Pembinaan mental moral ini merupakan salah satu proses transformasi kualitas yang menyentuh empat dimensi utama yaitu : dimensi spiritual, intelektual, mental dan moral. 


Dalam pertumbuhan dan pembinaan moral sebenarnya yang didahulukan adalah tindak moral (moral behavior). Caranya yaitu dengan melatih anak untuk bertingkah laku menurut ukuran-ukuran lingkungan di mana ia hidup sesuai dengan umur yang dilaluinya. Setelah si anak terbiasa bertindak sesuai yang dikehendaki oleh aturan-aturan moral dan kecerdasan serta kematangan berpikir telah tercapai, barulah pengertian-pengertian yang abstrak diajarkan. Juga perlu diingat bahwa pengertian tentang moral belum menjamin adanya tindakan moral. Banyak orang tahu bahwa suatu perbuatan adalah salah, tetapi tetap saja dilakukannya perbuatan salah tersebut.

Pendidikan moral yang paling baik terdapat dalam agama, karena nilai-nilai moral yang tegas, pasti dan tetap serta tidak berubah-ubah karena keadaan, tempat dan waktu adalah nilai-nilai yang bersumber dari agama. Nilai-nilai yang dapat dipatuhi dengan kesadaran sendiri tanpa ada paksaan dari luar, datangnya dari keyakinan beragama. Tegasnya, kehidupan moral tidak dapat dipisahkan dari keyakinan beragama. Menurut Zakiah Daradjat, pembinaan moral dapat dilakukan dengan dua kemungkinan, yaitu:

a.    Melalui Proses Pendidikan

Pembinaan moral agama model ini dilakukan sesuai dengan syarat-syarat psikologis dan paedagogis dalam ketiga lembaga pendidikan, yaitu: keluarga (rumah tangga), sekolah, dan masyarakat.

b.     Melalui Proses Pembinaan Kembali

Proses pembinaan kembali di sini maksudnya ialah memperbaiki moral yang telah rusak, atau membina moral kembali dengan cara yang berbeda dari cara yang telah dilaluinya dulu. Biasanya cara ini ditujukan kepada orang dewasa yang telah melewati umur 21 tahun yang belum terbina agamanya, baik karena kurang serasinya pembinaan moral agama yang didapatkannya dulu, maupun karena belum pernah sama sekali mengalami pembinaan moral secara sengaja.

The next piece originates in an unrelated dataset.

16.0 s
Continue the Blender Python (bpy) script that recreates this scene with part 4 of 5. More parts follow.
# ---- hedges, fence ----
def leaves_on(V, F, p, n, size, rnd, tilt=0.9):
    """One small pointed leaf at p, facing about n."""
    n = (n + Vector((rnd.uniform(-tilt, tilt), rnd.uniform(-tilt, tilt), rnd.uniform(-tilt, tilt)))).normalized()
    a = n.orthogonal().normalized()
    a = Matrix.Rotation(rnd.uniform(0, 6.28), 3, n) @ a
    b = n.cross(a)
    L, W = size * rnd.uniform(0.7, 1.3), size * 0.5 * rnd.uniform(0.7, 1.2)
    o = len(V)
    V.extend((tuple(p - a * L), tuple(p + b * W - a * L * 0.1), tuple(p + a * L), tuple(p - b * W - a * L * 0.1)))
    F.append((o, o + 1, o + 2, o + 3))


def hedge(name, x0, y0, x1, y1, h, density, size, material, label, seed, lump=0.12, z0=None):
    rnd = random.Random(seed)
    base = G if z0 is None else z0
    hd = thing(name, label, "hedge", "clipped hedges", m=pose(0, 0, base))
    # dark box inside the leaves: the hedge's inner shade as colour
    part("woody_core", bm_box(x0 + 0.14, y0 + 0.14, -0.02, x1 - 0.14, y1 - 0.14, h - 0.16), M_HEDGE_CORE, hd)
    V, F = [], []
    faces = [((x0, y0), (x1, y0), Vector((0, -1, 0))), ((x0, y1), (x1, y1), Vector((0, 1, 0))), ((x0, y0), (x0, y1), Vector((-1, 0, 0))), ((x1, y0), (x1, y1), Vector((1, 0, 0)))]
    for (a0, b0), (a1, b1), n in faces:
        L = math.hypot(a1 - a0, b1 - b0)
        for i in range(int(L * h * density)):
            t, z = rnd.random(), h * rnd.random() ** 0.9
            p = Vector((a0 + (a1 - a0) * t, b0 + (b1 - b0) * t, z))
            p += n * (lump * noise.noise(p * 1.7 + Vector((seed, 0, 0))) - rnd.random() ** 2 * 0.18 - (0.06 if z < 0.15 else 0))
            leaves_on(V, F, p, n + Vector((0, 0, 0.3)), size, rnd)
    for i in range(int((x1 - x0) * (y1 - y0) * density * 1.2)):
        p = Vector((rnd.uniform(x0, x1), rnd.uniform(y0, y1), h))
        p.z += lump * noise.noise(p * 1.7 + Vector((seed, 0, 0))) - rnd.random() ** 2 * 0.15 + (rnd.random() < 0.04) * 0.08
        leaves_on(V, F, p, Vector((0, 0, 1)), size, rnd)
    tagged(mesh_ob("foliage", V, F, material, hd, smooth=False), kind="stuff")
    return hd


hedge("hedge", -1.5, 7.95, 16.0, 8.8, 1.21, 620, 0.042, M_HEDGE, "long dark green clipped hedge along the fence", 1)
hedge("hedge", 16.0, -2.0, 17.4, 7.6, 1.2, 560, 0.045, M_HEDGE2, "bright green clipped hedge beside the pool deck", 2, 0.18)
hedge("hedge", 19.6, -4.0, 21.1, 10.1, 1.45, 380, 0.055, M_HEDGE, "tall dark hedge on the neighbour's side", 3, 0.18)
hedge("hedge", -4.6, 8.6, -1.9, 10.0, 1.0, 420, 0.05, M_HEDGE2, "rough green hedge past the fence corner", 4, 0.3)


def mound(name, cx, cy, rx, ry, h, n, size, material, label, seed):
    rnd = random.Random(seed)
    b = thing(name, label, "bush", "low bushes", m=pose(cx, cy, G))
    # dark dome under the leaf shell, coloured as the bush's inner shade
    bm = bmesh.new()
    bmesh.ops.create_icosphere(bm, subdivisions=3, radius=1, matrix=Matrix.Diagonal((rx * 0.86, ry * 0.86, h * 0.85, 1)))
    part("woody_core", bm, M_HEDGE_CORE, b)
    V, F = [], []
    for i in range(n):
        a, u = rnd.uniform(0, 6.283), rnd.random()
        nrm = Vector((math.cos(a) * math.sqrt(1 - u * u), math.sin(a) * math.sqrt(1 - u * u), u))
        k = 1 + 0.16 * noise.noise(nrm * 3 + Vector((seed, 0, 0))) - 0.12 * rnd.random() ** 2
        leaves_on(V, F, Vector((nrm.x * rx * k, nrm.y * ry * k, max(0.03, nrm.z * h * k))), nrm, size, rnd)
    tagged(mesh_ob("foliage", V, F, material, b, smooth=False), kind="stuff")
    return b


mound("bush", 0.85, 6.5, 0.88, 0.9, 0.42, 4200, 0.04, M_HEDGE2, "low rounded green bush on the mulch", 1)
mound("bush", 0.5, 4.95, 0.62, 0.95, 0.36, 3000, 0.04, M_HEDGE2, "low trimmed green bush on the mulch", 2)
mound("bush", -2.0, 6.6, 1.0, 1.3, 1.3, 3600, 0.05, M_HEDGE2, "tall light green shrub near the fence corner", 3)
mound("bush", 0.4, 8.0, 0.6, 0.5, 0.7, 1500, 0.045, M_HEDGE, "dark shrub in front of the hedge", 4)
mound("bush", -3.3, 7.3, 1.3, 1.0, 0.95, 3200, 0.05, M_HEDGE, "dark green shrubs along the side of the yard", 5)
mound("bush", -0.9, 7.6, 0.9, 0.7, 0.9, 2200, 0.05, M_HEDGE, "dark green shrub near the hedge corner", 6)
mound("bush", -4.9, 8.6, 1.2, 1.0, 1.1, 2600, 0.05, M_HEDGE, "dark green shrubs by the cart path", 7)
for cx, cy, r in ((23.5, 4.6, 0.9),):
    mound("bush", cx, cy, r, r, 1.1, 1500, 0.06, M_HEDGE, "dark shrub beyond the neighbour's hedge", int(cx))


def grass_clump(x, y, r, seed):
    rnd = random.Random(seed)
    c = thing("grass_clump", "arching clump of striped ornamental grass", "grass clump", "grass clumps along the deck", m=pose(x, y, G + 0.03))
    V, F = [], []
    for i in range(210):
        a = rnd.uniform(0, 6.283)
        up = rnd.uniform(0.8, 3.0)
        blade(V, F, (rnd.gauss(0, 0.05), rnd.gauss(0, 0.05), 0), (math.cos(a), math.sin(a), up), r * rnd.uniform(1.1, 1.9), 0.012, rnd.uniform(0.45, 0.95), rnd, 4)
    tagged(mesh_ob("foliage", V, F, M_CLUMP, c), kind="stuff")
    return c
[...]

Moral yang telah disepakati sebagai sesuatu yang berkaitan atau ada hubungannya dengan kebaikan, benar salah atau baik buruknya perlu benar-benar dipahami, dimengerti dan dijadikan pedoman dalam perilaku sehari-hari. Perilaku seseorang haruslah terus dibina agar mencerminkan perilaku yang baik atau perilaku susila, jika seseorang berperilaku asusila maka orang itu disebut orang yang tidak bermoral. Oleh karena itu betapa pentingnya pembinaan moral bagi seseorang dalam rangka membentuk dan mewujudkan perilaku yang baik yang menjunjung nilai-nilai moral. Adapun proses pembinaan moral dapat terjadi melalui proses pendidikan dan proses pembinaan kembali. Pembinaan moral tersebut dapat berupa pemberian contoh atau keteladanan mengenai nilai-nilai moral. Pembinaan moral anak pada hakikatnya bertumpu pada tiga upaya, yaitu:

1.memberi teladan (Remaja tidak hanya butuh sekedar nasehat, mereka memerlukan modelling untuk ditiru (imitasi) dan identifikasi sebagai dasar pembentukan nilai moral dan sikapnya. Peranan keluarga terutama tertumpu pada sikap orang tua dalam memperlakukan anak-anaknya. Penanaman nilai-nilai di rumah menuntut pada orang tua berperan sebagai model yang baik dan dapat ditiru anak-anaknya). Para orang tua harus berhati-hati dalam bertutur kata, bertindak dan berperilaku, supaya tidak tertanamkan nilai-nilai negatif dalam sanubari anak-anaknya. Hendaknya orang tua dapat menjadi contoh kepribadian yang hidup atas nilai-nilai yang tinggi, sedangkan anak belajar dari apa yang mereka alami dan hayati.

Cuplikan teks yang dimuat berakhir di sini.